Mr. Renzi, the leader of the small Italia Viva – Italy Alive – party, is pulling three ministers from Prime Minister Giuseppe Conte’s coalition, leaving Mr. Conte without a majority while he scrambles to find a way to keep his government going and prevent the Italian pandemic from getting worse.

On Wednesday, Italy’s COVID-19 death toll surpassed 80,000, the second-highest in Europe after Britain, and total cases reached 2.3 million.

Mr. Renzi’s sabotage effort did not come as a surprise. For weeks, he had been heaping criticism on Mr. Conte over his government’s handling of the pandemic and the severe damage it has inflicted on the European Union’s third-largest economy, where youth unemployment has reached almost 30 per cent. “The political crisis has not been started by Italia Viva; it has been going on for months,” Mr. Renzi said.

He was also critical of the government’s plans to spend the €200-billion ($308-billion) it will receive under the European Union’s new pandemic recovery fund, saying Mr.
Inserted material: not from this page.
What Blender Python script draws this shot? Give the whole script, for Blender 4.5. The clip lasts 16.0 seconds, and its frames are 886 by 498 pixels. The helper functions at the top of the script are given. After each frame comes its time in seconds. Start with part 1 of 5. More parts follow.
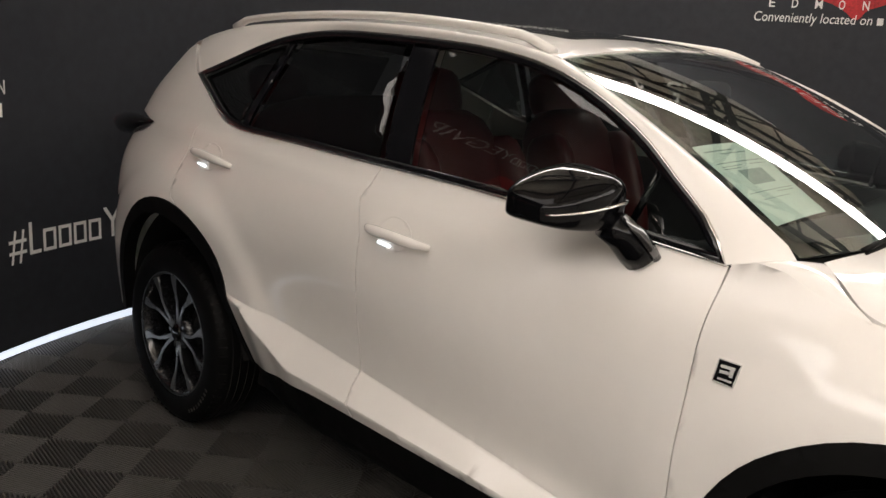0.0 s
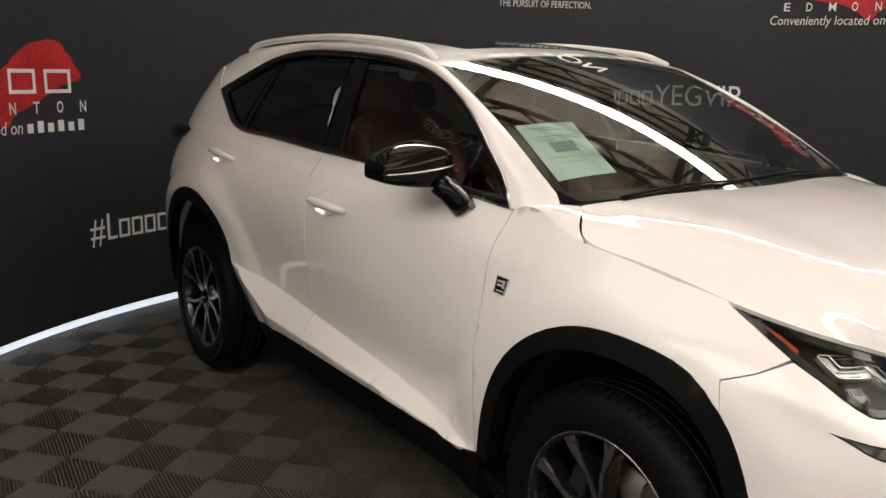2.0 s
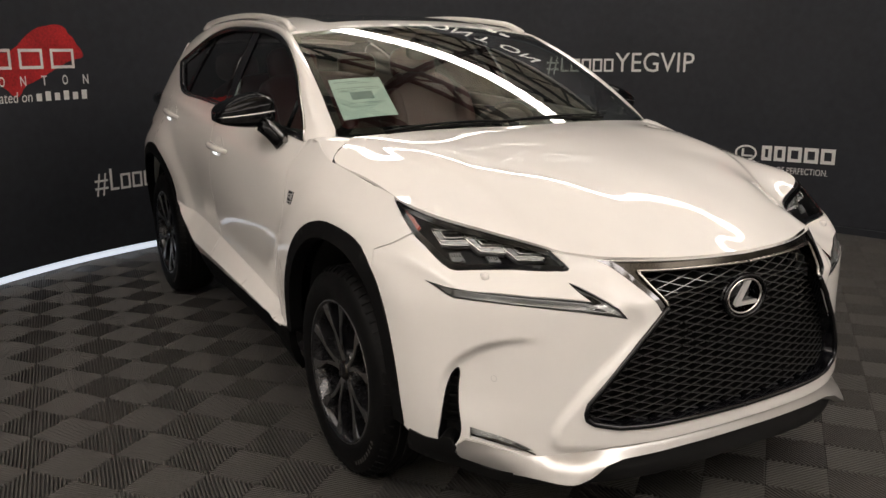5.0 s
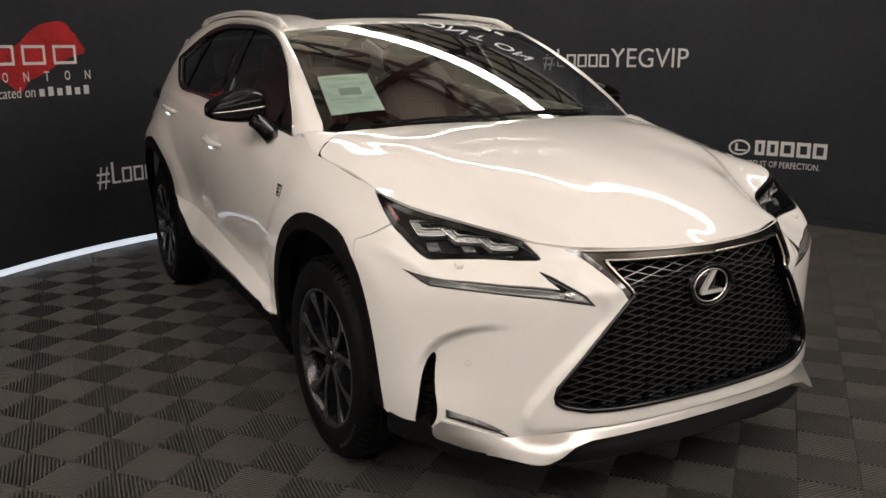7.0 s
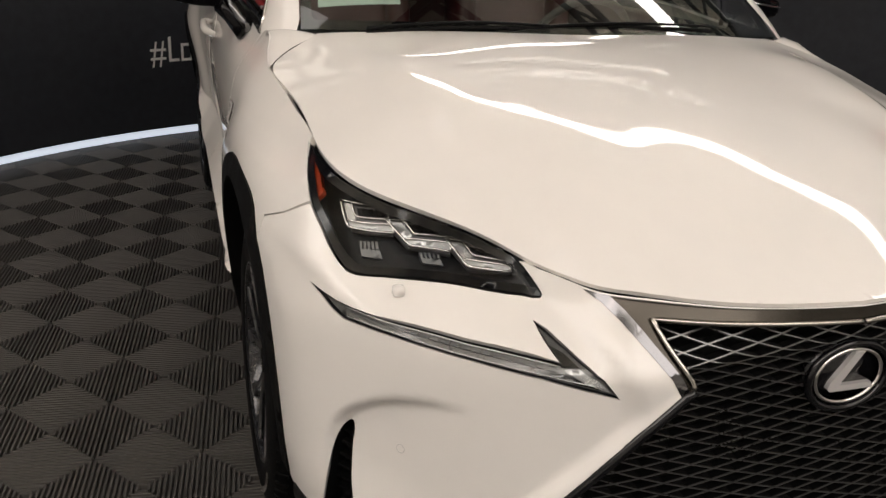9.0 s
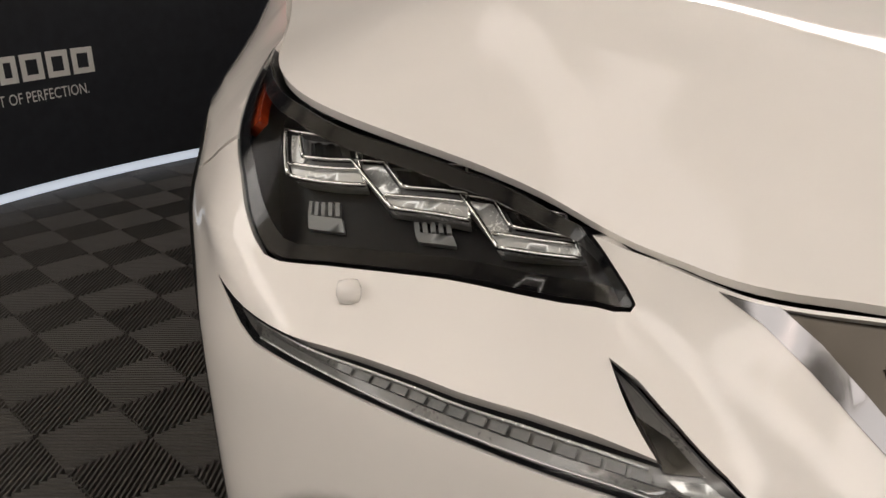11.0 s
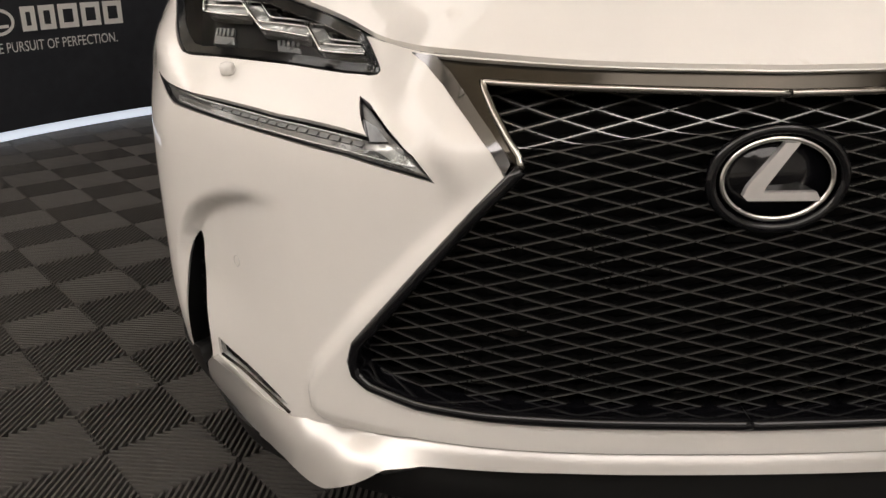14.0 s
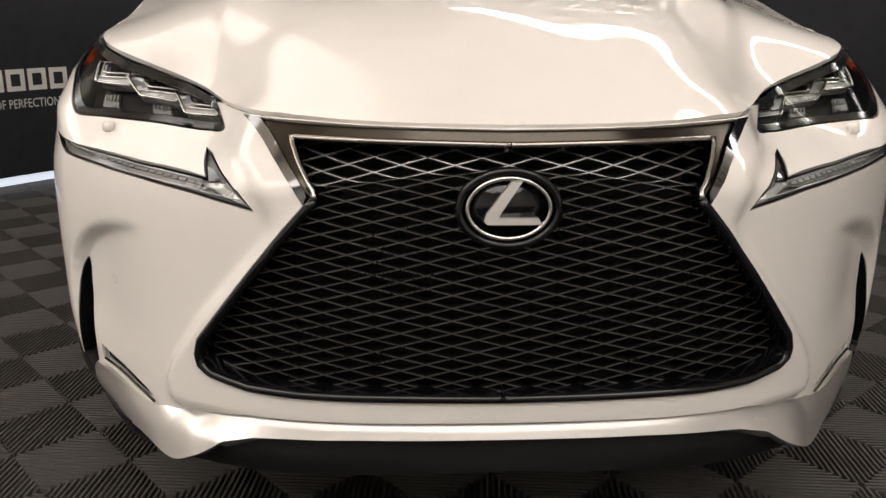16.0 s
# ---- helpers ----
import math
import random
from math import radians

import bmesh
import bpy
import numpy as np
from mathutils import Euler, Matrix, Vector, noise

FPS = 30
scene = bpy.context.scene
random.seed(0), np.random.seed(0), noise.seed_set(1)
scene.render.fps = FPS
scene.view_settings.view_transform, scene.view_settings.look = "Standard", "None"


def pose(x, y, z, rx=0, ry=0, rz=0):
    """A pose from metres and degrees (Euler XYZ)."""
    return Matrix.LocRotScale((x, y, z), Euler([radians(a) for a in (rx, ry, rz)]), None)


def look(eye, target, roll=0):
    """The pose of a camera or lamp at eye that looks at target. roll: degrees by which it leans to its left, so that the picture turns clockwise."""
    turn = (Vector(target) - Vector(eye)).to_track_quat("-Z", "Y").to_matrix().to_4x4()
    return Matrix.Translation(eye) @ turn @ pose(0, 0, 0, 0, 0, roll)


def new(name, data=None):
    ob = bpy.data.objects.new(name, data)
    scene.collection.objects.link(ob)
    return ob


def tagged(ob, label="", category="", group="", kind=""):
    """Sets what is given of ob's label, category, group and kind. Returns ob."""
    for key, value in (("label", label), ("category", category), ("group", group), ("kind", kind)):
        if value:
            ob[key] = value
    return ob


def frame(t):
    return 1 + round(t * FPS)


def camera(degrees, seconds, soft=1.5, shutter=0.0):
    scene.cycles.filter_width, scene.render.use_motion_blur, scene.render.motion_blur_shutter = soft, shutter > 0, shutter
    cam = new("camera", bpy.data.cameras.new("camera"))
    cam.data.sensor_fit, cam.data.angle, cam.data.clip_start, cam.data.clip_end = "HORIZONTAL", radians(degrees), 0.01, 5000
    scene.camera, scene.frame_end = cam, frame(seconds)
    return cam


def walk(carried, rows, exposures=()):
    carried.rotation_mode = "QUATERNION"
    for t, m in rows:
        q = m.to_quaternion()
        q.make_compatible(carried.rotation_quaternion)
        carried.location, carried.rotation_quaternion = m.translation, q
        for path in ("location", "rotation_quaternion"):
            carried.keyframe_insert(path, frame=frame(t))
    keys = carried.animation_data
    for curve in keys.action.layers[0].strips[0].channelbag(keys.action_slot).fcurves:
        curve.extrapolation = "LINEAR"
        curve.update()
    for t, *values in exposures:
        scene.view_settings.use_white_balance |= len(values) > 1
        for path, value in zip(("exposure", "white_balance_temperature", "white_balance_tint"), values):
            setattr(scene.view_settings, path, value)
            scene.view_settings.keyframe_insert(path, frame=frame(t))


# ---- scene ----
from mathutils import geometry

cam = camera(55.2, 16.0)
PATH = [
    (0, (1.644, -2.461, 1.495), (0.287, -1.06, 1.052), 3.3),
    (0.5, (1.872, -2.422, 1.497), (0.459, -1.074, 1.066), 3.4),
    (1, (2.132, -2.351, 1.479), (0.65, -1.078, 1.051), 3.2),
    (1.5, (2.379, -2.367, 1.468), (0.85, -1.147, 1.049), 1.8),
    (2, (2.641, -2.383, 1.482), (1.074, -1.21, 1.071), 1.1),
    (2.5, (2.889, -2.313, 1.453), (1.289, -1.184, 1.048), 1.3),
    (3, (3.121, -2.228, 1.46), (1.485, -1.154, 1.05), 0.4),
    (3.5, (3.379, -2.179, 1.447), (1.722, -1.147, 1.012), 0.2),
    (4, (3.548, -2.092, 1.449), (1.88, -1.086, 0.996), -0.0),
    (4.5, (3.752, -1.972, 1.437), (2.068, -0.994, 0.984), -0.2),
    (7, (4.02, -1.93, 1.45), (2.325, -0.978, 0.98), -0.2),
    (7.5, (3.914, -1.77, 1.448), (2.216, -0.846, 0.933), 0.5),
    (8, (3.752, -1.529, 1.452), (2.017, -0.711, 0.889), 1.7),
    (8.5, (3.47, -1.32, 1.447), (1.725, -0.57, 0.821), 2.7),
    (9, (3.24, -1.083, 1.424), (1.478, -0.48, 0.695), 3.4),
    (9.2, (3.127, -0.966, 1.394), (1.342, -0.482, 0.634), 4.1),
    (11.3, (2.648, -0.655, 1.1), (0.771, -0.581, 0.413), -2.4),
    (11.5, (2.665, -0.634, 1.098), (0.787, -0.578, 0.411), -2.6),
    (12, (2.758, -0.606, 1.08), (0.873, -0.562, 0.413), -1.1),
    (12.5, (2.926, -0.584, 1.034), (1.04, -0.529, 0.37), -0.2),
    (13, (3.041, -0.545, 1.016), (1.158, -0.471, 0.347), 0.2),
    (13.5, (3.159, -0.485, 1.007), (1.279, -0.426, 0.326), 0.1),
    (14, (3.242, -0.427, 1.016), (1.369, -0.392, 0.314), 0.0),
    (14.5, (3.31, -0.375, 1.017), (1.425, -0.334, 0.35), 0.2),
    (15, (3.424, -0.305, 1.019), (1.52, -0.25, 0.41), 0.3),
    (15.5, (3.51, -0.243, 1.036), (1.602, -0.151, 0.444), 0.9),
    (16, (3.595, -0.191, 1.058), (1.678, -0.072, 0.497), 0.7),
]
EXPOSURES = ((0, .36), (2, .22), (4.5, .06), (7, .0), (8, .03), (9, -.12), (11.5, -.42), (12.5, -.45), (13.5, -.12), (14.5, -.02), (16, .08))
walk(cam, [(t, look(eye, target, roll)) for t, eye, target, roll in PATH], EXPOSURES)
LAMP, FILL = 19.0, 3.4        # strength of the tubes and of the added fill lights
LAMP_Z, FILL_Z, HALL_Z = 4.6, 4.0, 6.2
LAMPS = ((2.85, 1.0, 12.0, .32), (5.0, 1.0, 12.0, .10))
FILLS = ((-4.9, -3.7), (-5.9, -1.5), (-6.2, .7), (-5.5, 2.9), (-3.9, 4.9), (-1.8, 6.2))
SHEET = ((.909, -.678, 1.181), (.925, -.455, 1.196), (.704, -.430, 1.331), (.667, -.638, 1.321))      # corners of the sheet behind the windscreen
SIGN_GLOW, SIGN_AT, SIGN_Z = 1.0, 212.5, 3.40

# ---- light ----
world = bpy.data.worlds.new("world")
scene.world = world
world.use_nodes = True
world.node_tree.nodes["Background"].inputs[0].default_value = (.9, .95, 1, 1)
world.node_tree.nodes["Background"].inputs[1].default_value = 0.01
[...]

Conte’s government spares too little for health services and infrastructure projects.

Mr. Conte, a Florentine lawyer who has no political party machine behind him, emerged as the compromise candidate to form a government after the previous ruling coalition blew apart a year and a half ago. The current centre-left coalition is dominated by the Democratic Party, where Mr. Renzi was once leader, and includes the anti-establishment Five Star Movement.

Mr. Conte’s handling of the pandemic was initially popular among Italians, who appreciated his direct, apolitical style and clear messaging. But as the pandemic dragged on and put Italians in the worst-hit parts of the country back into lockdown in the late fall, his popularity has faded somewhat.

Political commentators were somewhat baffled by Mr. Renzi’s audacity, since his party attracts only 3 per cent of voters in opinion polls. But Francesco Galietti, chief executive of Policy Sonar, a Rome political risk consultancy, noted that Mr. Renzi struck when Mr. Conte was losing favour over his recovery fund spending plans, which did not go over well in Brussels and Berlin.

“He [Mr. Renzi] knows that Brussels, and even more so Berlin, are deeply disappointed with Conte’s performance on the EU recovery fund thus far,” Mr. Galietti said. “At the very least, all that money should be channelled toward investments and reforms, most certainly not cash-back schemes and pork barrelling.”

Mr. Conte’s plans were not immediately known. According to strategists at Dutch bank ING, his options include a cabinet reshuffle that would give Italia Viva ministers more clout in a new cabinet; a cabinet reshuffle under a new prime minister; a new coalition that would leave Mr. Conte as prime minister; a national unity government devoted to the Italian economic recovery; or an election.

An election seems highly unlikely, with Italy battling a pandemic and focused on accelerating its vaccination rollout, and there is no obvious candidate to replace Mr. Conte as prime minister.

Late on Wednesday, after Mr. Renzi was criticized by some coalition members for triggering a political crisis in a pandemic, he said he may be willing to back a new coalition led by Mr. Conte. He also said he would consider joining a technical government led by a non-partisan figure.

ING said it doubts the sudden political crisis will trigger financial problems for Italy, which has faced no obstacles selling debt during the pandemic, a scenario that the bank thinks will remain unchanged. In a note, ING said factors including “aggressive” European Central Bank purchases of Italian debt, low interest rates and fiscal transfers from the EU will continue to work in the Italian government’s favour.